The exercise :: Set the listing down unchanged, minus every embedded image.

Data section ::
BEGIN
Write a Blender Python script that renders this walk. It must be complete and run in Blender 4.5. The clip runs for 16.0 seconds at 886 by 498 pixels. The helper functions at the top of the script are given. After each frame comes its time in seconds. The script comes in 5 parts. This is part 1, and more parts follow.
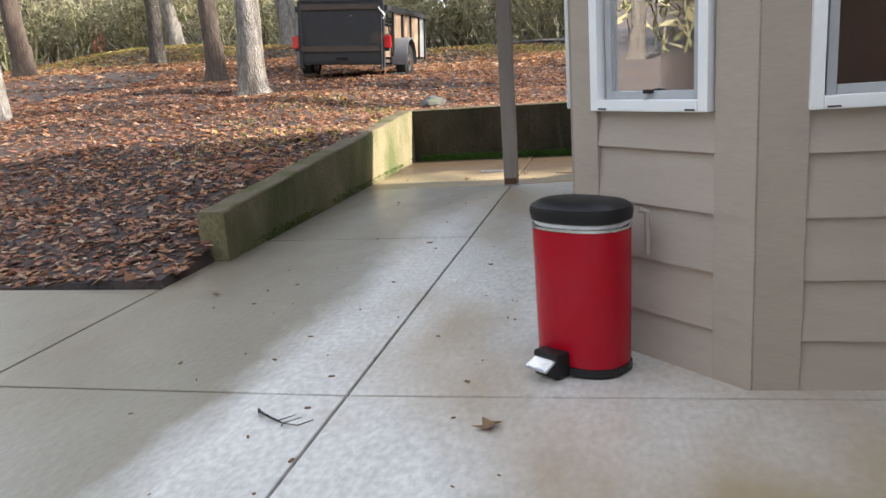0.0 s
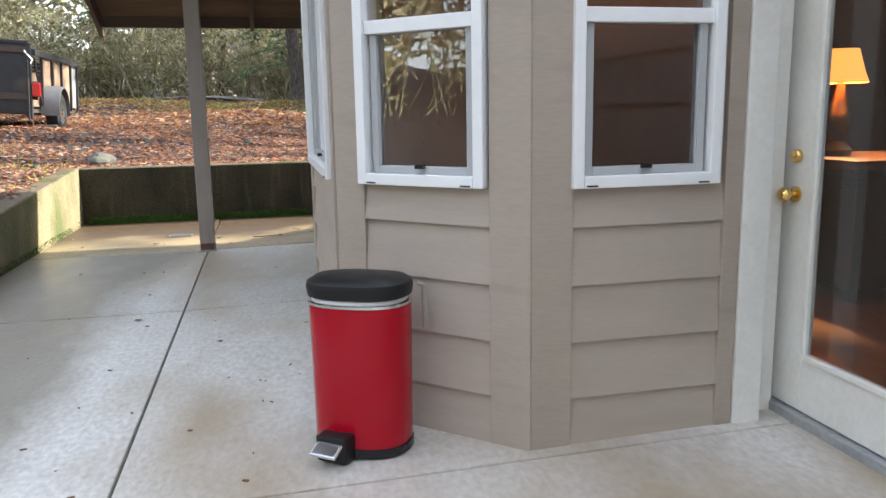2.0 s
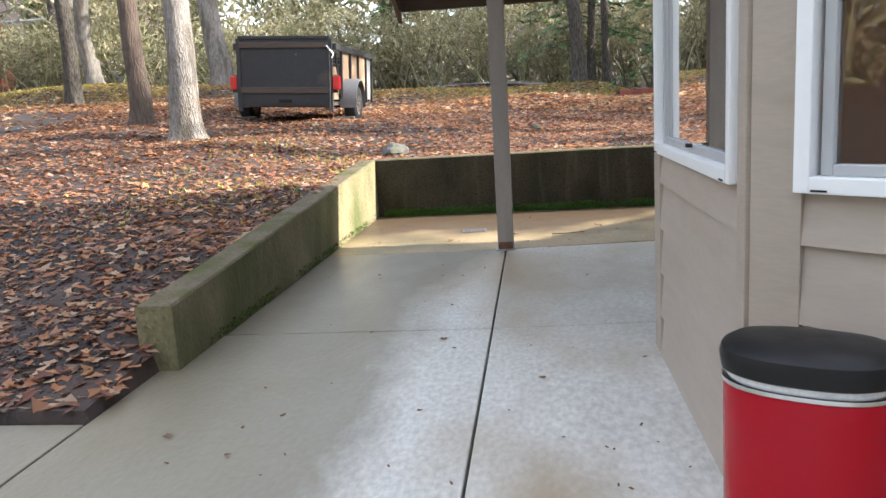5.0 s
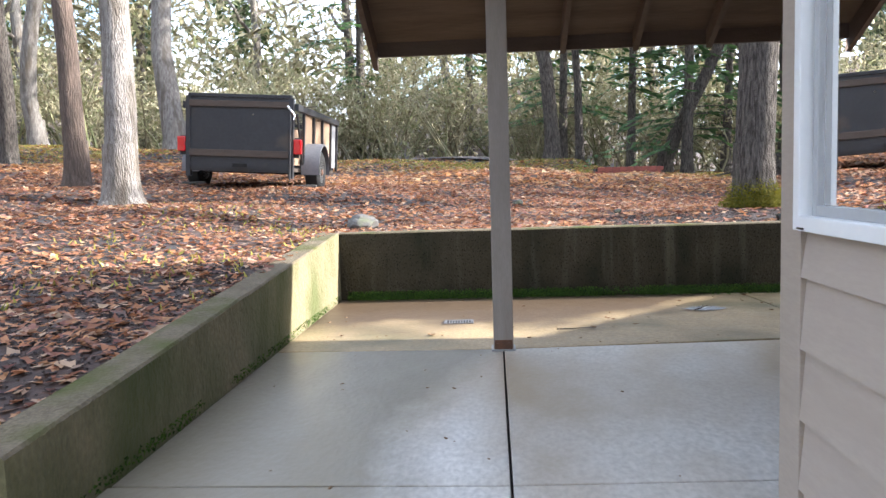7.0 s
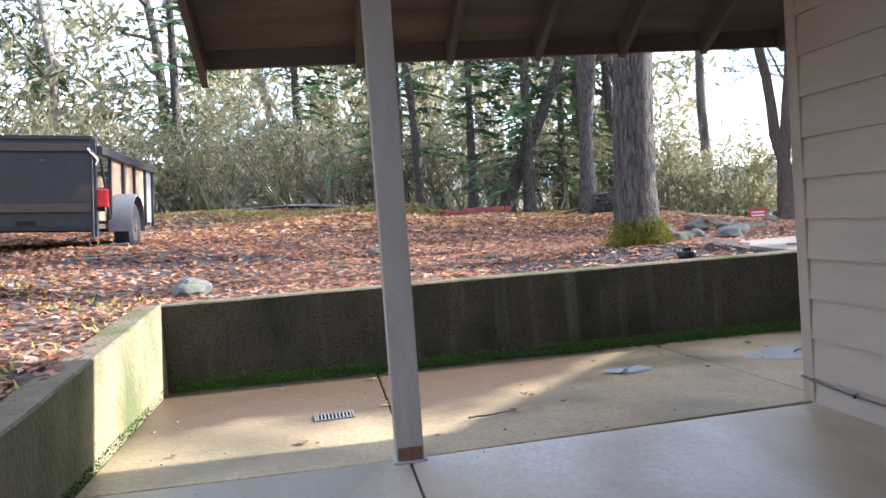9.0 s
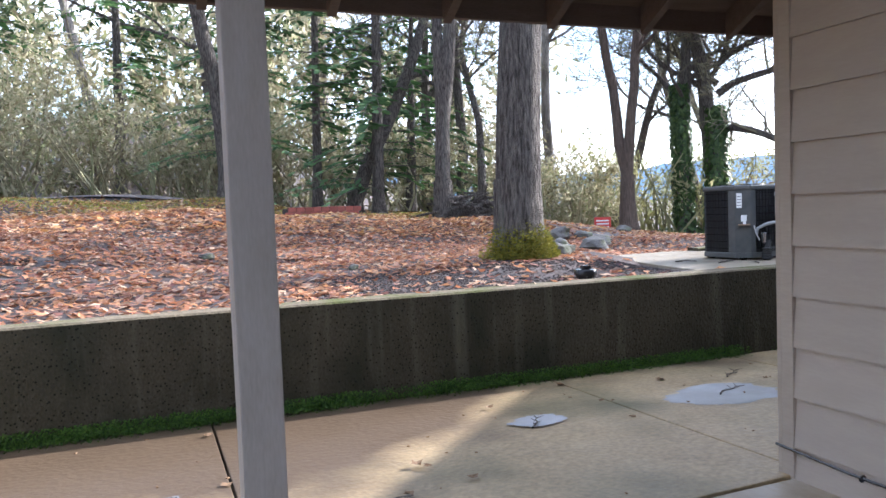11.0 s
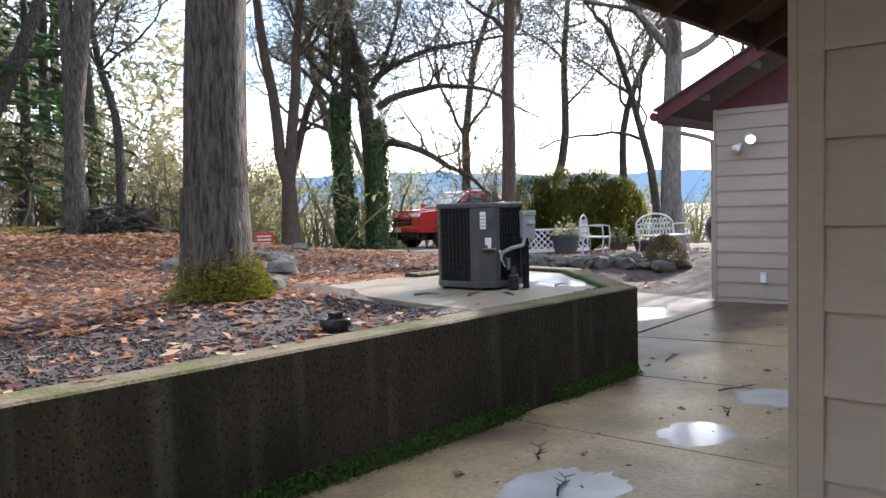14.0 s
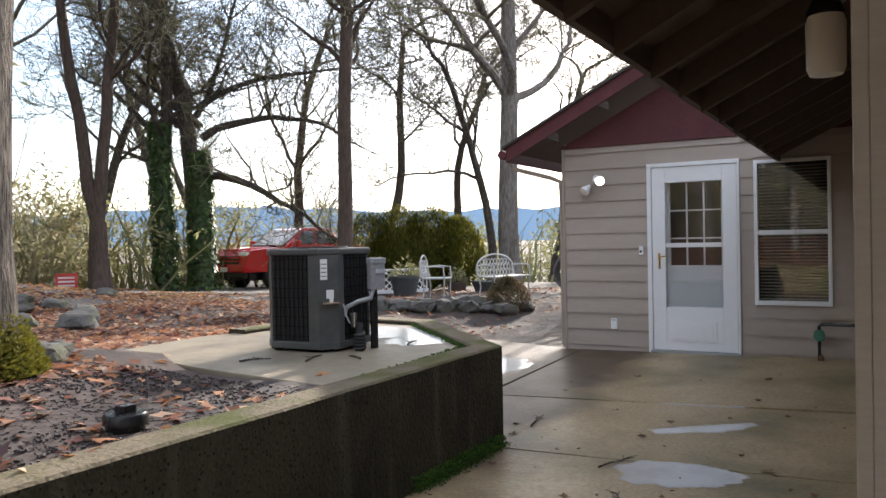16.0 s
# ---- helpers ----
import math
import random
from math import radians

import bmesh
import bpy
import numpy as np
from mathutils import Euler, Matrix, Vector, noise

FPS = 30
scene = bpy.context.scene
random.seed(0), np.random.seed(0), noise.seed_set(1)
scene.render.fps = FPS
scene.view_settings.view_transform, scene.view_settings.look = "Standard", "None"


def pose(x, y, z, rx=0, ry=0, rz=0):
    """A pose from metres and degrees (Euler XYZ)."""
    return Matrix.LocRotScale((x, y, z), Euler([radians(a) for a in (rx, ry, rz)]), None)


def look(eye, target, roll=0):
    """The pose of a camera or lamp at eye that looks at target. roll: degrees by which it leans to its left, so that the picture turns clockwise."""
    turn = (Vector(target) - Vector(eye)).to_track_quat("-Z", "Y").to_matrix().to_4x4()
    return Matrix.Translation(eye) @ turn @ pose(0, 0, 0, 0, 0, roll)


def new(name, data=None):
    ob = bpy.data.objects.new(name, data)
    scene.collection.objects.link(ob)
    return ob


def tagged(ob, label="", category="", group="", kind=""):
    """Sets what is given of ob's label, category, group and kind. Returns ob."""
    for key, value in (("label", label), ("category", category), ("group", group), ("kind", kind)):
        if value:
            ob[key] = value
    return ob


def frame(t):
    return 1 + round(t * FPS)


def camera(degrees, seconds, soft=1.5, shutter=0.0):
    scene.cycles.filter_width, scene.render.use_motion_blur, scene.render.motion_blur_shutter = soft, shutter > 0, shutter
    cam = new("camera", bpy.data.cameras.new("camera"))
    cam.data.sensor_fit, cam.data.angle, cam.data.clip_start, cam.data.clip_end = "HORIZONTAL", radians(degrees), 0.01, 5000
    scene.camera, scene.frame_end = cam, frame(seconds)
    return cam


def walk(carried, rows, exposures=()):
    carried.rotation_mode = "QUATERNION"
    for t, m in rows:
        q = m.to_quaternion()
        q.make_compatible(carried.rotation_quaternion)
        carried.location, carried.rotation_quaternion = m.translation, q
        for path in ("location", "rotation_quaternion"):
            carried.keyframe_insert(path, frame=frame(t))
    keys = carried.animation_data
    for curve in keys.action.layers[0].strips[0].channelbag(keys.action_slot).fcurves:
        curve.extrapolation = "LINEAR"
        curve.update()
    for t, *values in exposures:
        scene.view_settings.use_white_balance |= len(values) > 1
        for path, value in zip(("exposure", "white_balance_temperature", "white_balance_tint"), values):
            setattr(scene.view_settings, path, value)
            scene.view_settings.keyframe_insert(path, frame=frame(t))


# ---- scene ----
END
Finished exercise ::
Write a Blender Python script that renders this walk. It must be complete and run in Blender 4.5. The clip runs for 16.0 seconds at 886 by 498 pixels. The helper functions at the top of the script are given. After each frame comes its time in seconds. The script comes in 5 parts. This is part 1, and more parts follow.
0.0 s
2.0 s
5.0 s
7.0 s
9.0 s
11.0 s
14.0 s
16.0 s
# ---- helpers ----
import math
import random
from math import radians

import bmesh
import bpy
import numpy as np
from mathutils import Euler, Matrix, Vector, noise

FPS = 30
scene = bpy.context.scene
random.seed(0), np.random.seed(0), noise.seed_set(1)
scene.render.fps = FPS
scene.view_settings.view_transform, scene.view_settings.look = "Standard", "None"


def pose(x, y, z, rx=0, ry=0, rz=0):
    """A pose from metres and degrees (Euler XYZ)."""
    return Matrix.LocRotScale((x, y, z), Euler([radians(a) for a in (rx, ry, rz)]), None)


def look(eye, target, roll=0):
    """The pose of a camera or lamp at eye that looks at target. roll: degrees by which it leans to its left, so that the picture turns clockwise."""
    turn = (Vector(target) - Vector(eye)).to_track_quat("-Z", "Y").to_matrix().to_4x4()
    return Matrix.Translation(eye) @ turn @ pose(0, 0, 0, 0, 0, roll)


def new(name, data=None):
    ob = bpy.data.objects.new(name, data)
    scene.collection.objects.link(ob)
    return ob


def tagged(ob, label="", category="", group="", kind=""):
    """Sets what is given of ob's label, category, group and kind. Returns ob."""
    for key, value in (("label", label), ("category", category), ("group", group), ("kind", kind)):
        if value:
            ob[key] = value
    return ob


def frame(t):
    return 1 + round(t * FPS)


def camera(degrees, seconds, soft=1.5, shutter=0.0):
    scene.cycles.filter_width, scene.render.use_motion_blur, scene.render.motion_blur_shutter = soft, shutter > 0, shutter
    cam = new("camera", bpy.data.cameras.new("camera"))
    cam.data.sensor_fit, cam.data.angle, cam.data.clip_start, cam.data.clip_end = "HORIZONTAL", radians(degrees), 0.01, 5000
    scene.camera, scene.frame_end = cam, frame(seconds)
    return cam


def walk(carried, rows, exposures=()):
    carried.rotation_mode = "QUATERNION"
    for t, m in rows:
        q = m.to_quaternion()
        q.make_compatible(carried.rotation_quaternion)
        carried.location, carried.rotation_quaternion = m.translation, q
        for path in ("location", "rotation_quaternion"):
            carried.keyframe_insert(path, frame=frame(t))
    keys = carried.animation_data
    for curve in keys.action.layers[0].strips[0].channelbag(keys.action_slot).fcurves:
        curve.extrapolation = "LINEAR"
        curve.update()
    for t, *values in exposures:
        scene.view_settings.use_white_balance |= len(values) > 1
        for path, value in zip(("exposure", "white_balance_temperature", "white_balance_tint"), values):
            setattr(scene.view_settings, path, value)
            scene.view_settings.keyframe_insert(path, frame=frame(t))


# ---- scene ----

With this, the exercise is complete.